Thereafter, Palm had the goods, brand name and investment but Handspring had all the initiative.

Handspring prospered by nipping its designs into market niches that Palm hadn't noticed. It produced cheap Palm-compatibles that aimed at the less-than-$200 low-end market (until Palm brought out cheaper models), PDAs that permitted add-ons to be plugged into the top (until Palm brought out an expandible model) and, lately, ducked into the mobile phones market (until Palm brought out a combined PDA and phone, earlier this year).

Despite the competitiveness, the two were still strongly linked: Handspring licensed its machines' operating system (OS) from Palm and carefully avoided antagonising its supposed competitor too much.

Even before the merger, one got the feeling that Palm and Handspring rather appreciated one another's company in the marketplace. The only other figure in the personal organiser marketplace at that stage was Microsoft - to be the only target in Microsoft's sight is a very lonely place to be.

Times have changed. Both Palm and Handspring have more or less survived a full frontal attack by Microsoft. Its PocketPC platform now owns 25 per cent of the personal organiser market compared with the combined 55 per cent of Palm-driven machines.

But the days of scrapping with Microsoft while scavenging untapped veins within the PDA market are over. The traditional sector is no longer growing as fast as it once did (first-quarter shipments of organisers fell 21 per cent compared to this time last year). Almost everyone who wants a bare-bones PDA in the US has, it seems, already got one.

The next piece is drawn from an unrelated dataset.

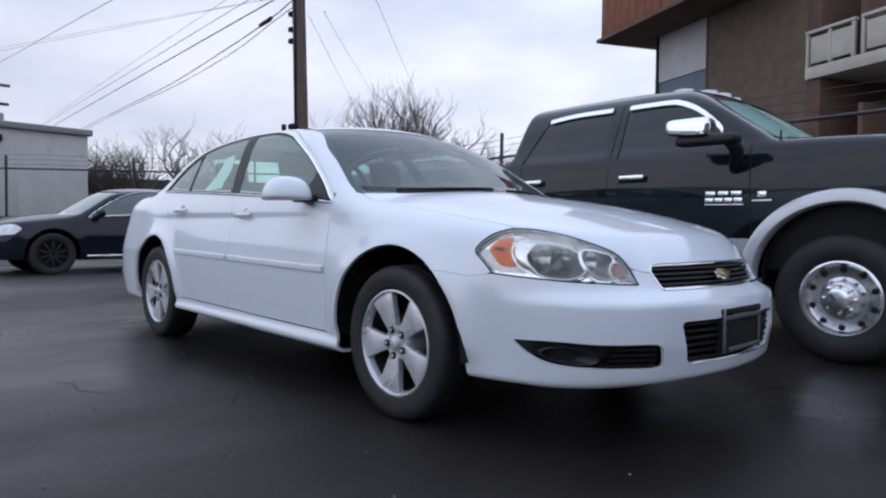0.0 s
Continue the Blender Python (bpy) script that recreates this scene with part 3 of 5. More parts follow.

And with heavy competition to introduce new features in the high-end market, the pricier PDAs have somehow found themselves bucking the computer industry's most hallowed trend, and are getting more expensive - increasing profits but diminishing sales.

That was the reason why Handspring began the sideways shuffle into the world of mobile phones. There's plenty of growth in that sector, especially in the still under- achieving US market.

Unfortunately, there's also a great deal more competition.

Old and grizzled mobile phone experts such as Nokia, Motorola and Ericsson have been slowly adding intelligence to their units for years (see Net Results below). Their models expanded to become general-purpose organisers around the time that Handspring and, indeed, Microsoft were turning their organisers into phones.

The collegial battling between Palm and Handspring has nothing on this.

One Handspring executive I spoke to at the time of the original Treo launch mentioned, lightly, that the product was designed more to "teach us how to make a phone" than actually be a fully functional product in its own right.

In this new market, Handspring was too small a company to experiment with its range.

The mobile phone giants, by contrast, can afford many such duds before they hit on a successful formula. Nokia alone spends $3 billion and employs 20,000 people in its R&D department.

When the Treo only managed to ship 200,000 units in its first 18 months of existence - leading to a 50 per cent annual drop in Handspring's sales, the company found itself hit with a death blow.

Meanwhile, Palm's lack of knowledge of the mobile phone arena was beginning to hurt its prospects, if not in the market then among investors.

Palm's own tardy foray earlier this year into the wireless phone market, the Tungsten W, proved to be more of a personal organiser with a headphone hanging off the back. And while other companies had licensed Palm's OS to use within a mobile phone form - including Kyocera, Samsung and, at one point, even Nokia and Motorola - that doesn't do Palm much good.

The company is planning to sell off its OS licensing wing later this year. It can't, therefore, depend on its Palm OS licensees to provide it with mobile telephony income.

With the purchase of Handspring, Palm at least has a smartphone worthy of the name ready for an autumn launch. But its next phone product will surely be its last chance to break into this market.

Products such as the high-powered, hot-synching, Java-enabled, Nokia 6600, appearing at the same time, encroach more and more into the home PDA space - and will be heavily subsidised by mobile networks to boot.

With its old team back at the helm, steady sales and a sizeable cash store, Palm appears to be preparing for the fight. But you have to pity any company that must be looking back on battling its kid brother and a stumbling Microsoft with a glow of nostalgia.